__WHAT YOU HAVE TO DO__. Everything from the line that holds "scene.view_settings.use_white_balance |= len(values)" through the end of the data below should be output exactly, both ends included.

__INFORMATION SHOWN__.
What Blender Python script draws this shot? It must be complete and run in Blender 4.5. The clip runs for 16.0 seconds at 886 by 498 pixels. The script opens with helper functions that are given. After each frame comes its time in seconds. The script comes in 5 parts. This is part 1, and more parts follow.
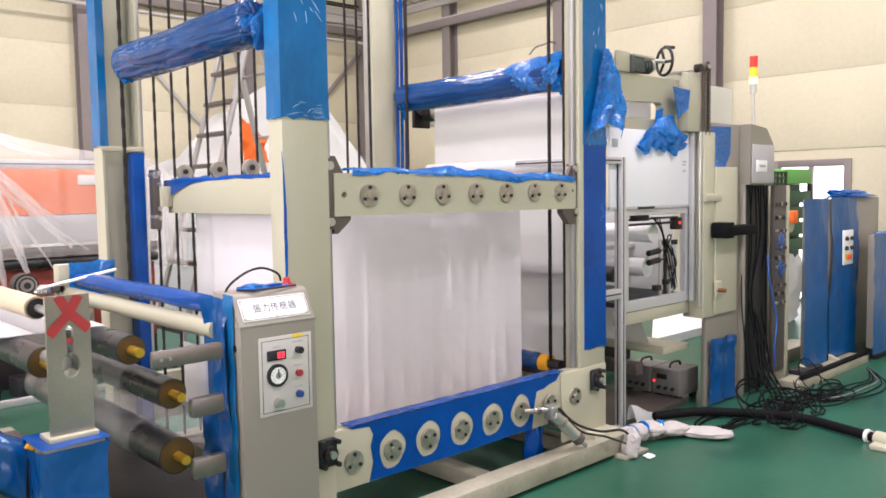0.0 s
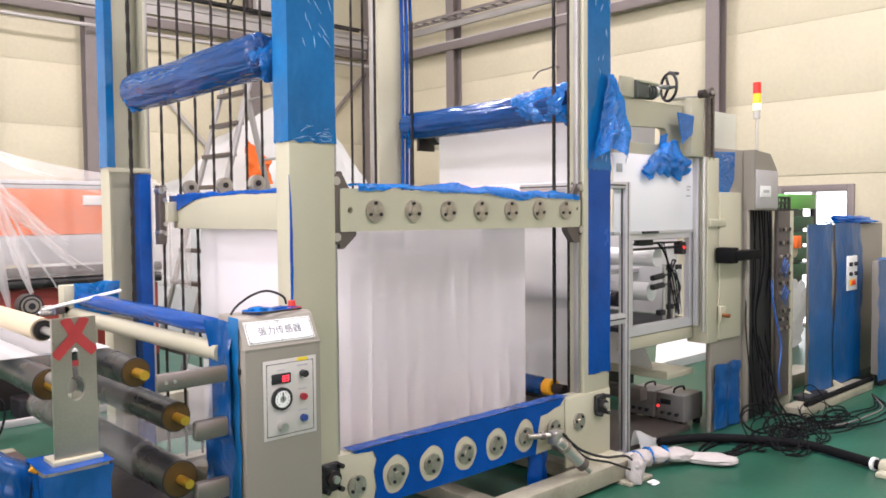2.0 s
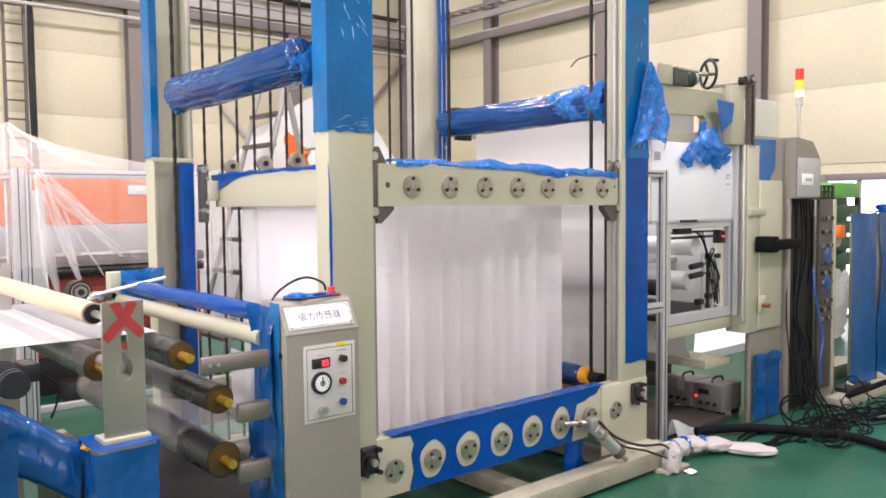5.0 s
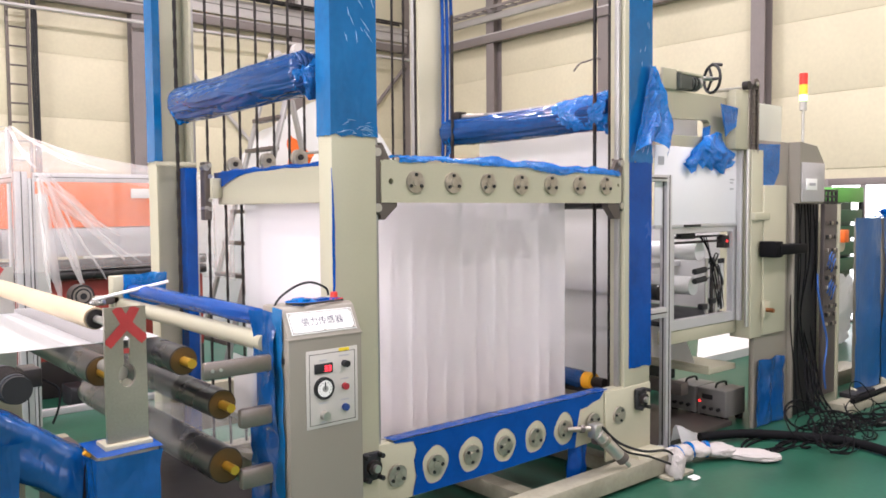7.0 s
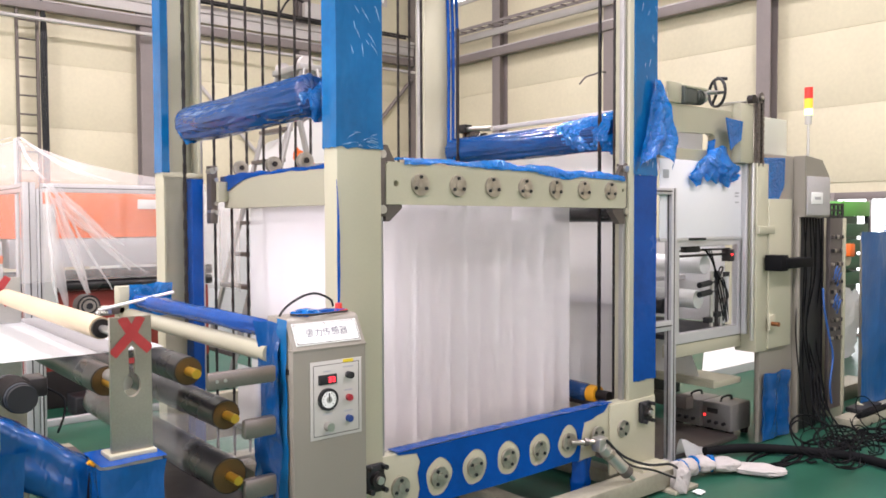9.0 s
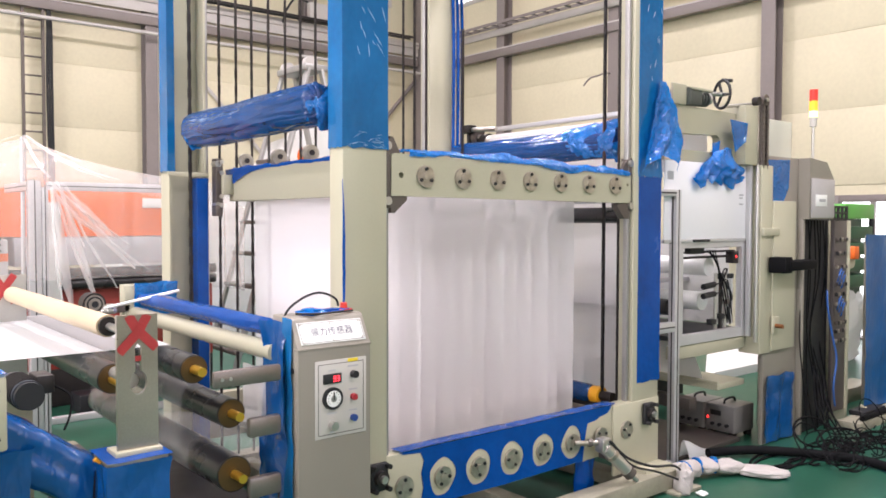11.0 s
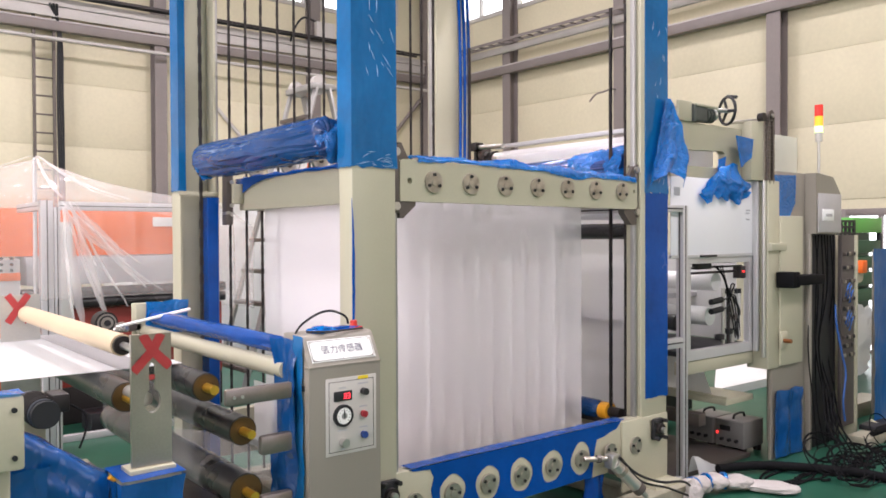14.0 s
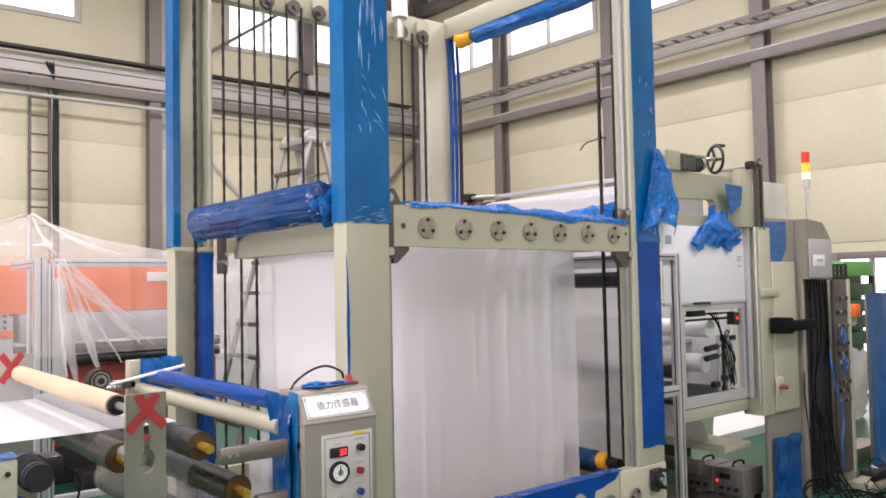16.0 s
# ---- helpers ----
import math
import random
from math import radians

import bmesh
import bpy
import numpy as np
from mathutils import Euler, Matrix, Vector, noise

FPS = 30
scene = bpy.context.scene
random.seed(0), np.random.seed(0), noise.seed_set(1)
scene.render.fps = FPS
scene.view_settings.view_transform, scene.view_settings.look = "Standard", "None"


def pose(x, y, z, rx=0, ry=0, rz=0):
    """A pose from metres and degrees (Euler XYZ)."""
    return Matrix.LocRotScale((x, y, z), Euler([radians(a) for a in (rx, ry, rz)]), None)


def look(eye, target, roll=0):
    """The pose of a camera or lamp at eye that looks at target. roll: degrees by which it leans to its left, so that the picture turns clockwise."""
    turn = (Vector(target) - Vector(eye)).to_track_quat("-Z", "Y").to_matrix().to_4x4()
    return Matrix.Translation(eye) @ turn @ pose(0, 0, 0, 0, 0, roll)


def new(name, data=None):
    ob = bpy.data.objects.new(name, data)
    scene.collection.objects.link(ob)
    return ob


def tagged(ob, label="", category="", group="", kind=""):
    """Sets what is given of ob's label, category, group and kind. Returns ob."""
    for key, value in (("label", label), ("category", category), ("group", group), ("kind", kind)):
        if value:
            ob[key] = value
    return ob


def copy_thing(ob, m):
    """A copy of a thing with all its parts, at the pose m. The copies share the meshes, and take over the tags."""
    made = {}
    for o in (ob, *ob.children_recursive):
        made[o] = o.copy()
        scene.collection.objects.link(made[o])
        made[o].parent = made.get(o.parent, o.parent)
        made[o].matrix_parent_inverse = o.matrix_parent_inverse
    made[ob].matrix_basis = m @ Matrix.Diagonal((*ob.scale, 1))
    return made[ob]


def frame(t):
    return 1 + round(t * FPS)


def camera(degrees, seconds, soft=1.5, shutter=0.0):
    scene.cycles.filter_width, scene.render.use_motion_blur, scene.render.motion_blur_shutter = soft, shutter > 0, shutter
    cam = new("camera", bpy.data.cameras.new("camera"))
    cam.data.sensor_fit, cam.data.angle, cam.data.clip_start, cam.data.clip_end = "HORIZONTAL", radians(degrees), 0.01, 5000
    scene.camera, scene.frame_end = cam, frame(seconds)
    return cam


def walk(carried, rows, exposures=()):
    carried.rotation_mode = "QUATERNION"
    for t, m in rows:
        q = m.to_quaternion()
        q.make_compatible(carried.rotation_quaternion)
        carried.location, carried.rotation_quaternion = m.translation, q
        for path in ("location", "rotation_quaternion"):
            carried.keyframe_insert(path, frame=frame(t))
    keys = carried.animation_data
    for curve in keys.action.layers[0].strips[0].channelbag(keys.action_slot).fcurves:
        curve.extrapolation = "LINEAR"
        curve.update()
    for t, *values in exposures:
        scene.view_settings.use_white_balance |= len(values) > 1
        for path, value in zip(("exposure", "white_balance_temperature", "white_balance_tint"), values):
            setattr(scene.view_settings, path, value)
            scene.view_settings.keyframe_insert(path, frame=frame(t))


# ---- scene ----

__RESULT OF THIS TASK__.
        scene.view_settings.use_white_balance |= len(values) > 1
        for path, value in zip(("exposure", "white_balance_temperature", "white_balance_tint"), values):
            setattr(scene.view_settings, path, value)
            scene.view_settings.keyframe_insert(path, frame=frame(t))


# ---- scene ----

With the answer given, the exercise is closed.